I could cry just to think we won’t be at cousin Ninit’s on Christmas Day, either. For the past 40 years that’s where my whole family would enjoy a late Christmas lunch. That was when we saw not only three generations of Paternos, but the usual long-lost relatives and friends from here or abroad. One thing we could always count on was superb food and excellent company. Only by 4 p.m. would one by one guests be saying goodbye, just in time for everybody to take siesta before a simple dinner back home.

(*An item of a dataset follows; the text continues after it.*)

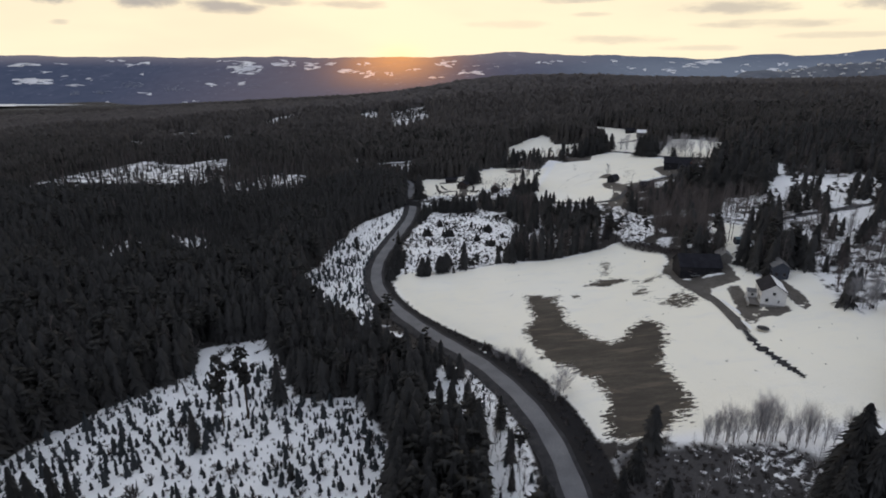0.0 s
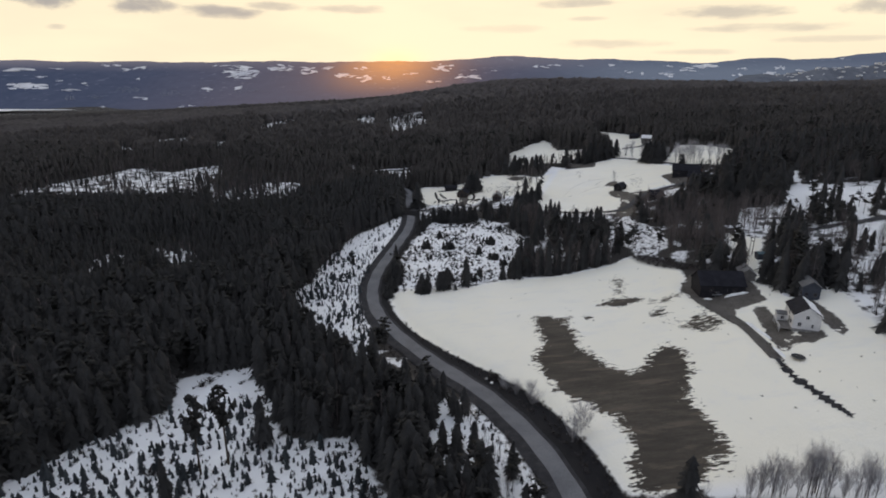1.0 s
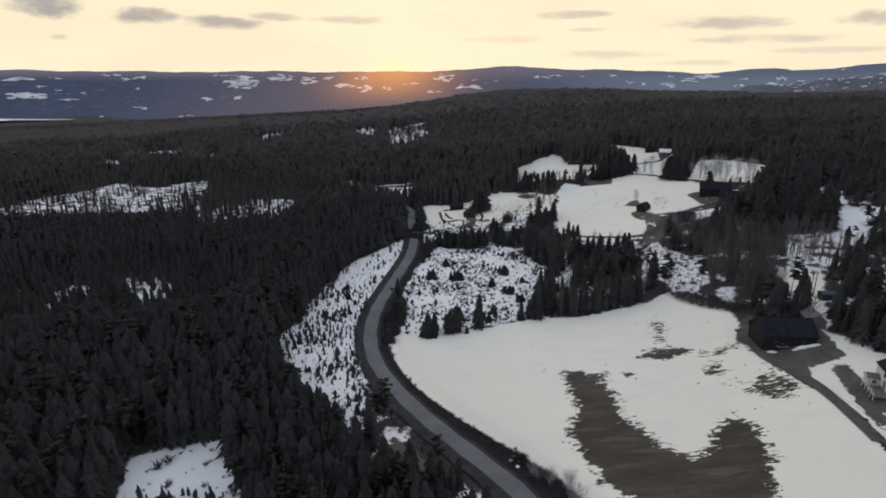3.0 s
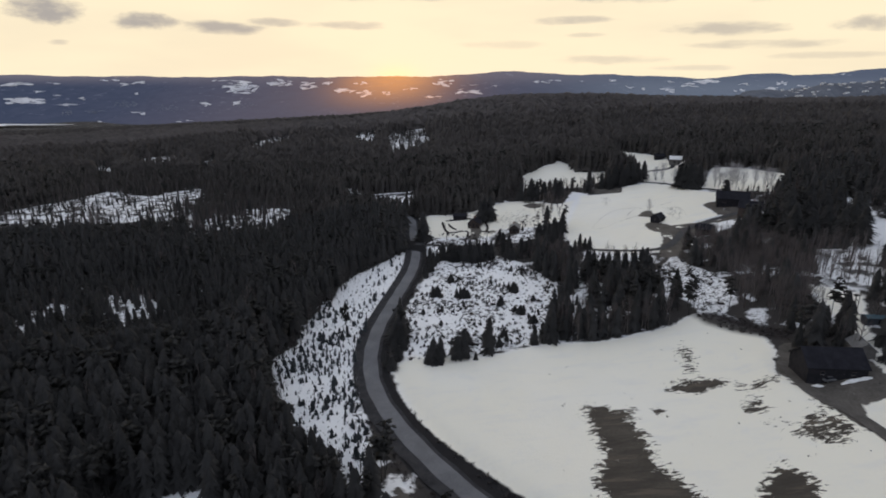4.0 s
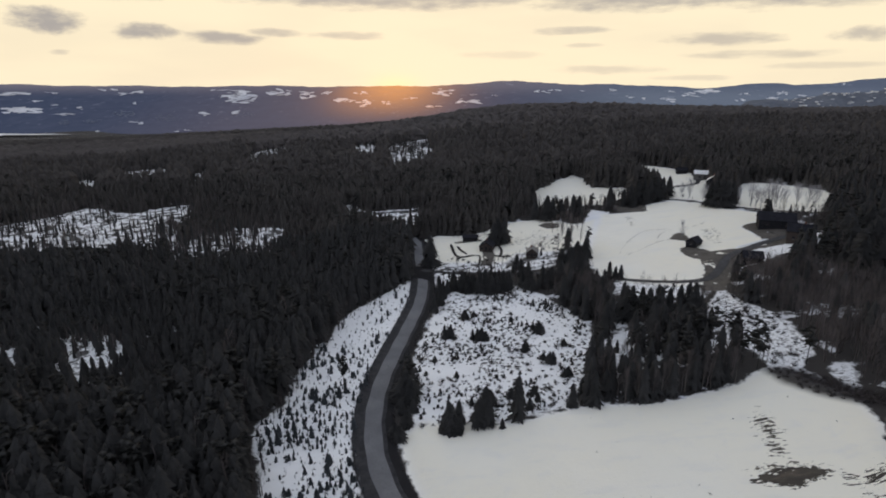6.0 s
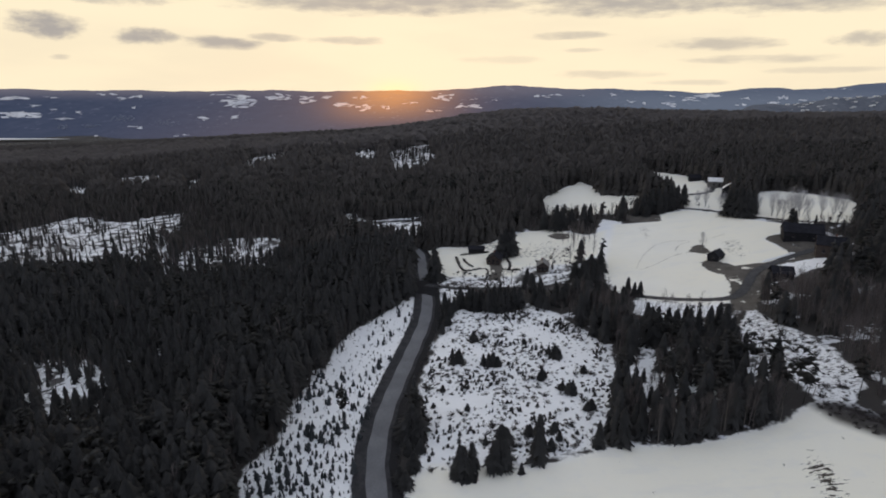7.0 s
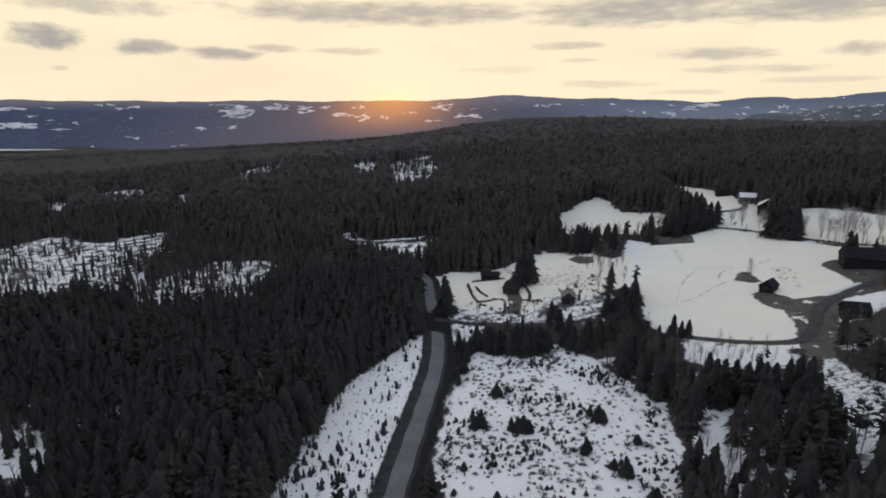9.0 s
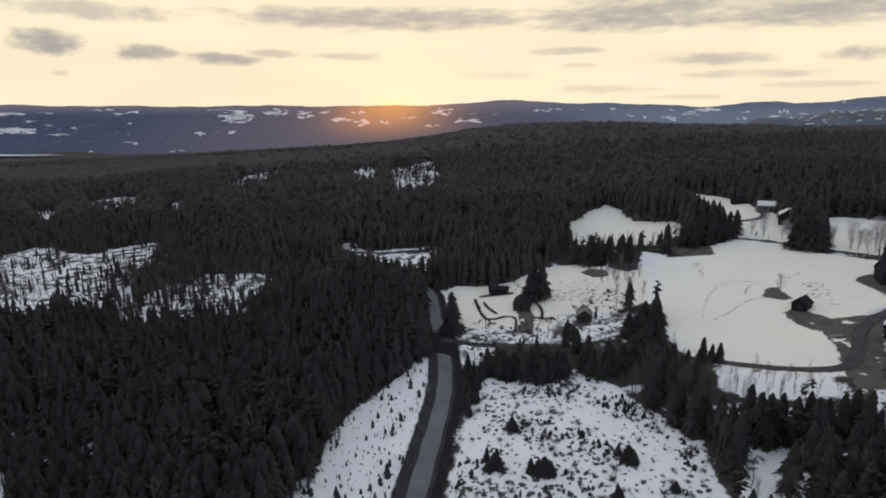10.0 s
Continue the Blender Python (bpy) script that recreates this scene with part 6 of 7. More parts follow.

No matter how far or how long it took, all those wonderful Christmas destinations would end with me and Vergel all by ourselves. We’d be happy to be back in the familiar comforts of home and with each other, but loving every minute of what happened in between. This Christmas it will begin and end the same way, with just the two of us and nothing in between.
Oon, who has to be foreign to the English language, adapted his charming and childlike version of the original to the familiar tune and changed the lyrics. Nevertheless, it hit a chord.
In the spirit of the new normal—of looking at what really matters (please overlook the strange grammar and sentence construction) and sing along with me the last refrain: “We’re not going to anywhere this Christmas, / stay at home, indoors, / but most importantly / is to have you here with me, / who could ask for more? / So merry Christmas to all!”